- Collected data -
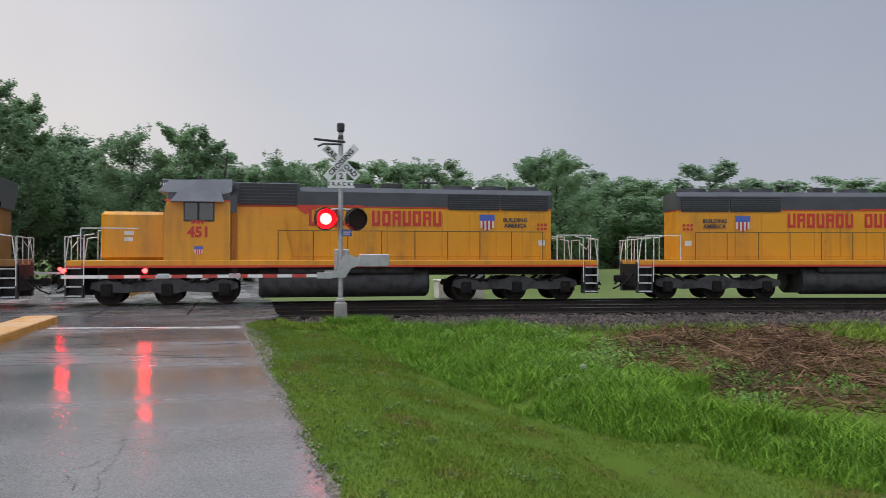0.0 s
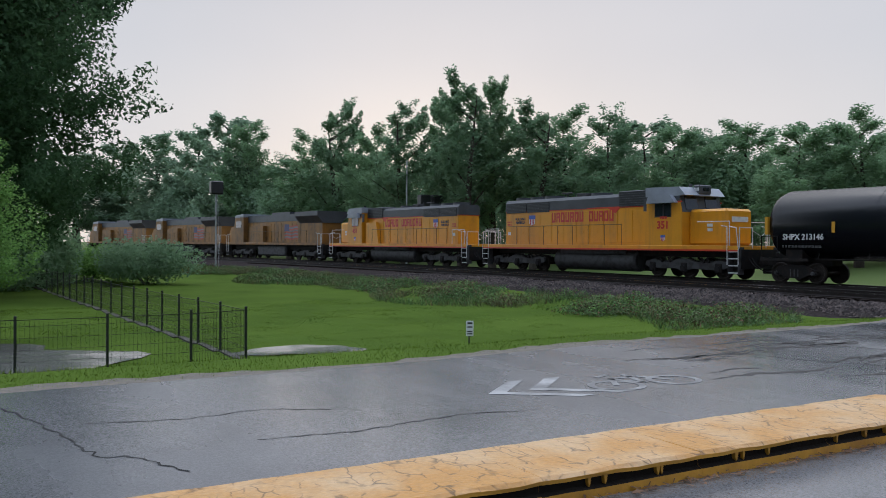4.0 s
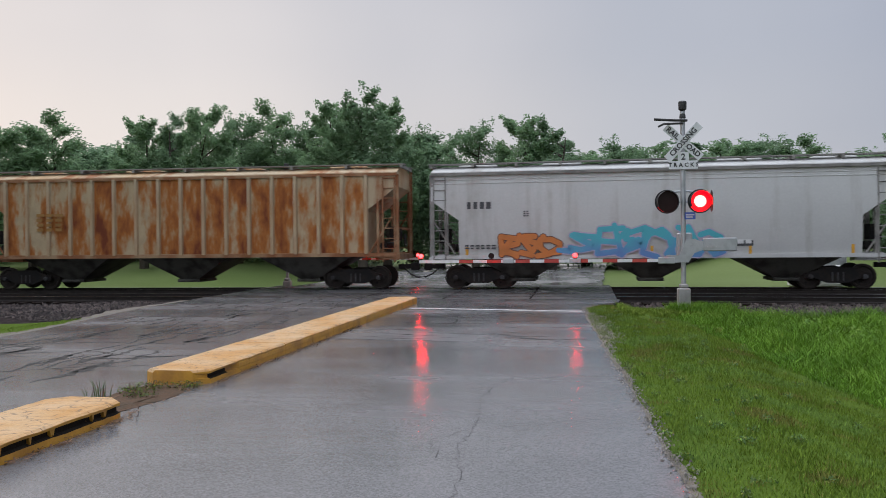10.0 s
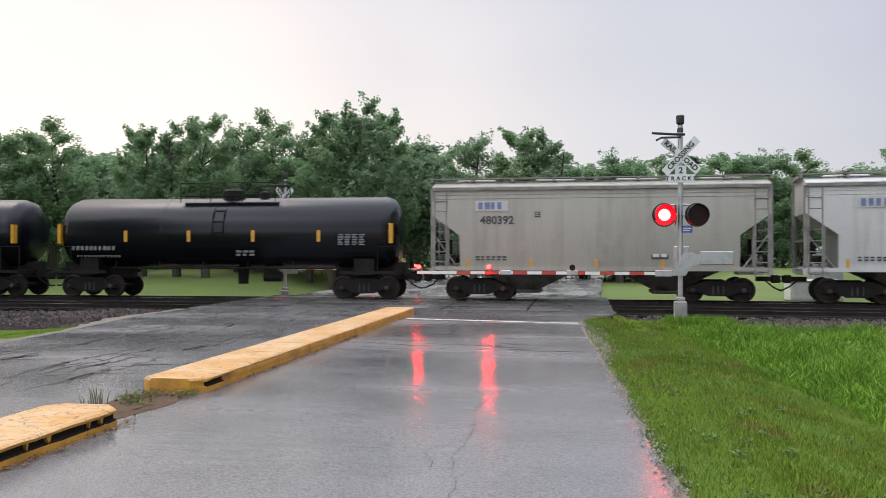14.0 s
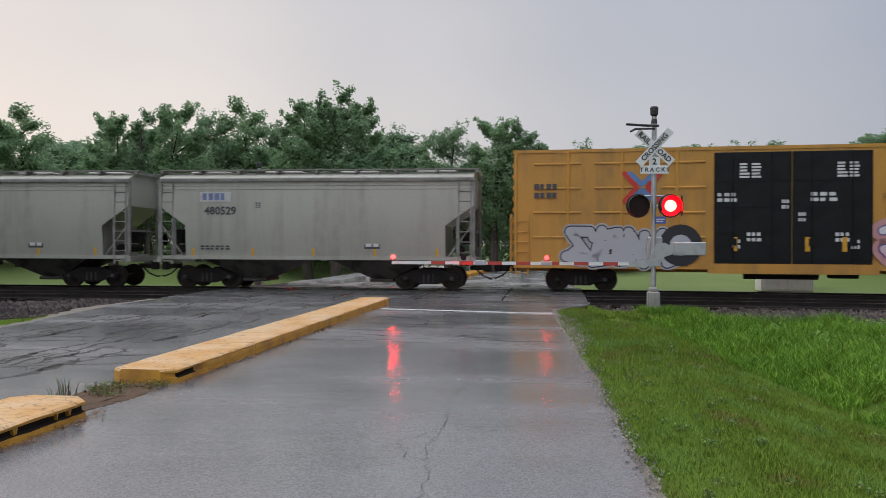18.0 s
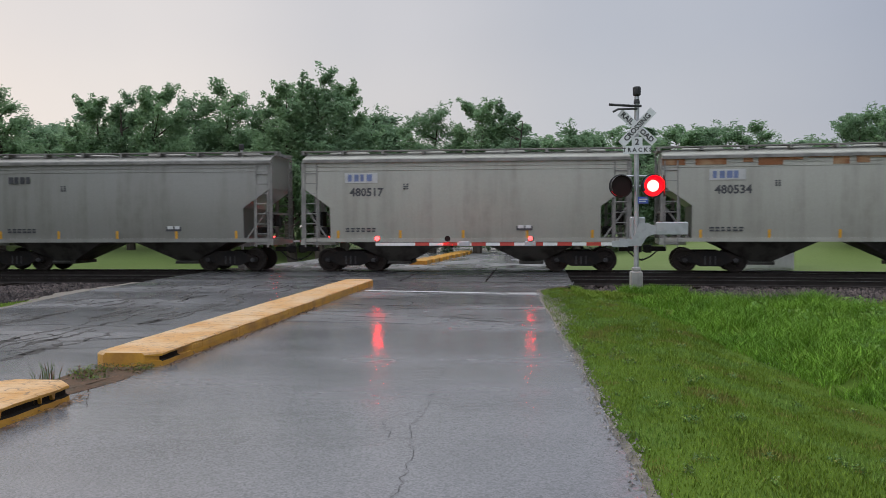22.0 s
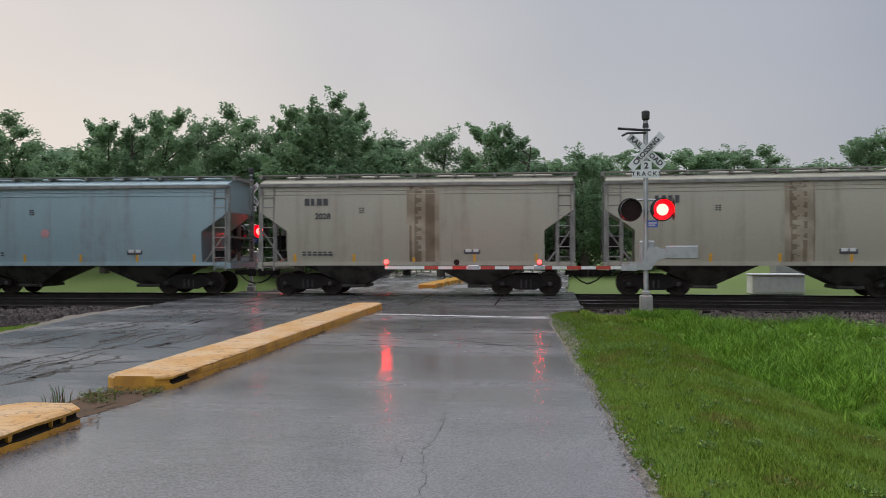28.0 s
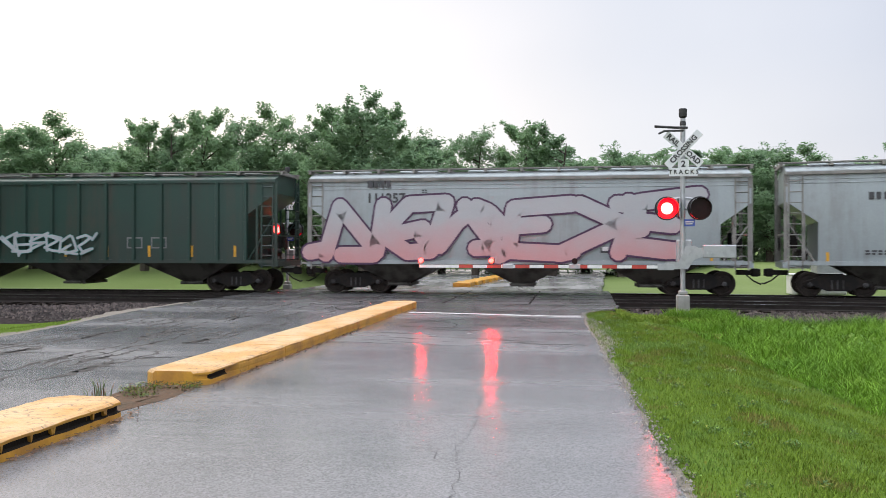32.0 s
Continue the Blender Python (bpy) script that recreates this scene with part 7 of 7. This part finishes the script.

- Description of the task -
Go through the listing above and quote it exactly, apart from its images.

- Final result -
0.0 s
4.0 s
10.0 s
14.0 s
18.0 s
22.0 s
28.0 s
32.0 s
Continue the Blender Python (bpy) script that recreates this scene with part 7 of 7. This part finishes the script.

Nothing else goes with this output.